En la TV, las cosas no son más fáciles… lejos quedaron los tiempos en que el horario central de la caja boba lo ocupaban programas enteramente cómicos. Gracias a eso, quienes peinamos alguna cana disfrutamos del brillo de gente como Alberto Olmedo, Tato Bores, Pepe Biondi o Antonio Gasalla, todos maravillosos aun con estilos muy dispares. Y no solo en Argentina: yo, por ejemplo, he llegado a ver hasta diez veces el mismo capítulo de los Tres Chiflados, el Agente 86 o el Chavo del Ocho. Y eso que en mi infancia había sólo cuatro canales.

En teatro, ni hablar. Es cierto que hay muchas comedias en cartel, tal vez más que dramas si consideramos como humor al teatro revista. Sin embargo, las dificultades pasan por la efectividad del humor.
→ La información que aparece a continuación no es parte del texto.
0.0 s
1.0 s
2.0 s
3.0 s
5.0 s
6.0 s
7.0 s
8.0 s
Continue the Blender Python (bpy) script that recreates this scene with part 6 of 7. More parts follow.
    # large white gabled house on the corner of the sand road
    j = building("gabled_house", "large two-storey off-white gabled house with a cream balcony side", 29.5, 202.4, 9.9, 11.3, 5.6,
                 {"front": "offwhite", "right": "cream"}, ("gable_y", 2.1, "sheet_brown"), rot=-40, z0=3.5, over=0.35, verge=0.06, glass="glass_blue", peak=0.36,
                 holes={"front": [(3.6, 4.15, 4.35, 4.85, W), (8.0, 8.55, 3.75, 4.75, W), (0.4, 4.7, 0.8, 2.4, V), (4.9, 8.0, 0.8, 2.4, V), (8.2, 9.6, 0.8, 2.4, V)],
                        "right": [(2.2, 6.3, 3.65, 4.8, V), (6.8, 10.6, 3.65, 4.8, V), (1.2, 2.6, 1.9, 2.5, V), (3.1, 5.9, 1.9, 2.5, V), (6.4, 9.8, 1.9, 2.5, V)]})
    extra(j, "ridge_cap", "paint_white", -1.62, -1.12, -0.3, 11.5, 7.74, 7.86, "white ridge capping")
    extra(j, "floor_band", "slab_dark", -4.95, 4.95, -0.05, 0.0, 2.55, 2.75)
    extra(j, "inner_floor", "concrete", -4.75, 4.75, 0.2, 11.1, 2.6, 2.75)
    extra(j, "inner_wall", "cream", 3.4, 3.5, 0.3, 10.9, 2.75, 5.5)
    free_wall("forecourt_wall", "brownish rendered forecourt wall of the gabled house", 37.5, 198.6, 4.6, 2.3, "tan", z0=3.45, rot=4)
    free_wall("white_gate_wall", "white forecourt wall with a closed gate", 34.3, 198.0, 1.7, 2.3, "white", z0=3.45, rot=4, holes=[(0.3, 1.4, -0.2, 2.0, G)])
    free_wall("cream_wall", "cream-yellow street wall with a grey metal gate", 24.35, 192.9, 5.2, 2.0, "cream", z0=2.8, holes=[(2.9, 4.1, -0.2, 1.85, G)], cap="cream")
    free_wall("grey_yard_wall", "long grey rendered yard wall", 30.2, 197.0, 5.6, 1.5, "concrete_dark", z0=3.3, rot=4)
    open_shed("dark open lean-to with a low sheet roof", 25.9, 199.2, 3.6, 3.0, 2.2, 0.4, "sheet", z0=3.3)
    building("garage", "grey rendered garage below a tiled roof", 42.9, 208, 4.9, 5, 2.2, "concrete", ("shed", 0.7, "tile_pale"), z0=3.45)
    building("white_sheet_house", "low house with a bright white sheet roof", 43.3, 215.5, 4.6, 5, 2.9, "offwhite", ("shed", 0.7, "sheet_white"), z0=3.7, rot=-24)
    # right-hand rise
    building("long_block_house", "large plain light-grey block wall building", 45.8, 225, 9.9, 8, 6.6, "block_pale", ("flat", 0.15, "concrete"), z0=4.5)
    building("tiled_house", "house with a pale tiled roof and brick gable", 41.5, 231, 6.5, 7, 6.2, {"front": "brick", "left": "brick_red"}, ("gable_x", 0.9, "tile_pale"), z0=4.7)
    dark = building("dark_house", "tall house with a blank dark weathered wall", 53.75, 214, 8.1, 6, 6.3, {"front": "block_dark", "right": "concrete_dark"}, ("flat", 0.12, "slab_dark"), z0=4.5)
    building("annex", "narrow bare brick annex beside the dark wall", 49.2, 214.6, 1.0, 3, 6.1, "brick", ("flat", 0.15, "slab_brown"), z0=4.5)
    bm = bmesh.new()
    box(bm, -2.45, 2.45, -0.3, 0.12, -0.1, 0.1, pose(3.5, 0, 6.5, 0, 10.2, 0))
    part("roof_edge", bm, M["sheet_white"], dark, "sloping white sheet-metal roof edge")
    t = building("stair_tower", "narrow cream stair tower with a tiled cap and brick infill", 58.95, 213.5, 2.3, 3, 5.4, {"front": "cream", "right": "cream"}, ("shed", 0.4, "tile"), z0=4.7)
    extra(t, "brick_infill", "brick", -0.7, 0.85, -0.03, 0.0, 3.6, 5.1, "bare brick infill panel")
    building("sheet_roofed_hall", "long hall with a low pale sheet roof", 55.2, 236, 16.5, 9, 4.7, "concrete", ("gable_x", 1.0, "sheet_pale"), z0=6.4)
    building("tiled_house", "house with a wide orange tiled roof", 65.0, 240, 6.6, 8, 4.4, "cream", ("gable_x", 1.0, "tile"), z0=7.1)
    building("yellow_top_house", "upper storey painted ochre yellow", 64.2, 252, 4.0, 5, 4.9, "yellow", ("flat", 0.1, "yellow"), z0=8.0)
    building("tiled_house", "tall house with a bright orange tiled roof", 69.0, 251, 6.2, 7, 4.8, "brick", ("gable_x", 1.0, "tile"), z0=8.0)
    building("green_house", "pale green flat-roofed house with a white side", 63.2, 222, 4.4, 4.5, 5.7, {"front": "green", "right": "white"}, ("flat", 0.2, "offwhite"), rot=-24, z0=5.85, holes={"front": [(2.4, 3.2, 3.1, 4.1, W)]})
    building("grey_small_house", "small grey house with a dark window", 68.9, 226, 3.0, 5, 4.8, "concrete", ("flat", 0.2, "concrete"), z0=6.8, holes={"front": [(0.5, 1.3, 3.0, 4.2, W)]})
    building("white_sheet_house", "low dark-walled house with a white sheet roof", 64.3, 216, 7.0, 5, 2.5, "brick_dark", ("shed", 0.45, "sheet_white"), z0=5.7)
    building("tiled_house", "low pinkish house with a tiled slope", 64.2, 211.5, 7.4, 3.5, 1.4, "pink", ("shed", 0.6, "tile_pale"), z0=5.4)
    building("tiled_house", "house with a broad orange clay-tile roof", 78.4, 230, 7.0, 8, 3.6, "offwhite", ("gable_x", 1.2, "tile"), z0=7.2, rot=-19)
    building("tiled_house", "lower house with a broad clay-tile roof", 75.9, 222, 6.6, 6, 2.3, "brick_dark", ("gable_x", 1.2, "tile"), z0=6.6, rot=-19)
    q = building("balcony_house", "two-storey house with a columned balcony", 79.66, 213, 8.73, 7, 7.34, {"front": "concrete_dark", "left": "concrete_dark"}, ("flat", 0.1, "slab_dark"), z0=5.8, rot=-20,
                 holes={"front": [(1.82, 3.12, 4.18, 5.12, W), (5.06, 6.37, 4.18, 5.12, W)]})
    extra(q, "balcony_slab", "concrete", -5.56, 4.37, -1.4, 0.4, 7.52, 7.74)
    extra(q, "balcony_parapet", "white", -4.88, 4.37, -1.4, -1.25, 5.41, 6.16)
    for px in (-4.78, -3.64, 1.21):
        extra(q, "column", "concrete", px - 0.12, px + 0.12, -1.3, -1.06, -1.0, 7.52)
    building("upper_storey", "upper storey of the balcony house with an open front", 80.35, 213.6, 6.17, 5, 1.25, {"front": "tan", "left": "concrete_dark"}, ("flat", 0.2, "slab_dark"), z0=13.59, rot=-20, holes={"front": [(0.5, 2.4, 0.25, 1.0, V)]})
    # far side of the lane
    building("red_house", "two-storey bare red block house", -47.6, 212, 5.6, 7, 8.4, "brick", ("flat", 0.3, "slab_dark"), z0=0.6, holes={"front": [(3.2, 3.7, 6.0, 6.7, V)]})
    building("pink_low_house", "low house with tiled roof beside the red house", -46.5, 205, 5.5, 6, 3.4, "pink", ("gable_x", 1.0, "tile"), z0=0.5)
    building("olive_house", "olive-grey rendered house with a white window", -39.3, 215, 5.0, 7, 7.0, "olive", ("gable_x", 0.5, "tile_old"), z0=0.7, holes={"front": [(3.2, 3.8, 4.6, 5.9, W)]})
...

Un actor podría soportar dignamente que ningún espectador llorara cuando él encumbra una actuación dramática. Pero es terrible hacer un chiste y que nadie se ría. ¿Cómo se sigue adelante? Imposible. Los premios, igual, se los llevan siempre las obras dramáticas.

Lo mismo ocurre en literatura. De los más de cien premios nobel a la literatura que han sido entregados, no hay ninguno entregado por un libro puramente humorístico. Hay premios a poetas, filósofos y a escritores dramáticos, épicos e historiadores. Pero no a humoristas. Como consuelo, en los fundamentos de los premios, la palabra sátira aparece una vez, con George Bernard Shaw, y la palabra humor, dos: Sinclair Lewis fue reconocido por sus “personajes creados con ingenio y humor”, y con John Steinbeck , la Acadamia sueca destacó que “incorpora un humor simpático”. Tres de 108.

Ajenos a todas esas cuestiones, hay quienes insistimos en el intento de provocar la risa. Y sí, tal vez el drama “garpe” más que la comedia, pero la risa siempre será más: riendo, hasta se puede llorar de risa, pero nunca alguien va a reír de llanto.

Los chicos, los mejores

Para entender el humor, tal vez sea menester ligarlo al asombro o a la simpática sorpresa. En este sentido, los mejores comediantes son los chicos que, con sus ocurrencias absolutamente racionales, provocan nuestra risa. Como cuando Matilá, después de escuchar que la TV, antes, se veía en blanco y negro, le preguntó a su abuela si era porque las cosas y las personas antes eran en blanco y negro. O como cuando Gonzapó dedujo que si el dentista era el doctor de los dientes, el oculista debía ser el doctor del culo.

O cuando Milugí, a los tres añitos, tras observar por largo rato cómo su padre leía el libro “Código da Vinci”, le preguntó: “¿Cómo podés leer un libro si no tiene dibujitos?”. O el caso de Juliál que, viajando en un colectivo, tras preguntarle a su abuela por una “señora gorda” y escuchar que “no era gorda sino que estaba embarazada”, preguntó seguidamente si el hombre que estaba, entonces, al lado de ellas también estaba embarazado.

O, por ejemplo, el caso de Martifré que cierta vez, cuando esperaba el resultado de una placa radiográfica que le habían hecho de su bracito, escuchó que su mamá le dijo: “cruzá los dedos porque me parece que, de acá, nos vamos con un yeso”. Segundos después, vino el médico y les anunció: “bueno, hay que hacer un yeso por un mes”. Inmediatamente, Martifré miró a su madre y le reprochó: “¡pero si yo crucé los dedos!”.

Estas son unos pocos ejemplos de la asombrosa facilidad de los niños para observar el mundo y cuestionarlo usando el más puro razonamiento. Tal vez, tantos años de imperfecto razonamiento, en cambio, nos lleva a los grandes a pensar de manera distorsionada. O, simplemente, anulamos nuestra curiosidad, nuestra capacidad de sorprender y sorprendernos, e, incluso, de reírnos.

Por eso, a pesar de que los premios estén imantados a los dramas o a la épica, las carcajadas deberían ser, necesariamente, más sonoras que los lamentos, y los “Ja Ja Ja” deberían ser mucho más frecuentes que los “sniff”.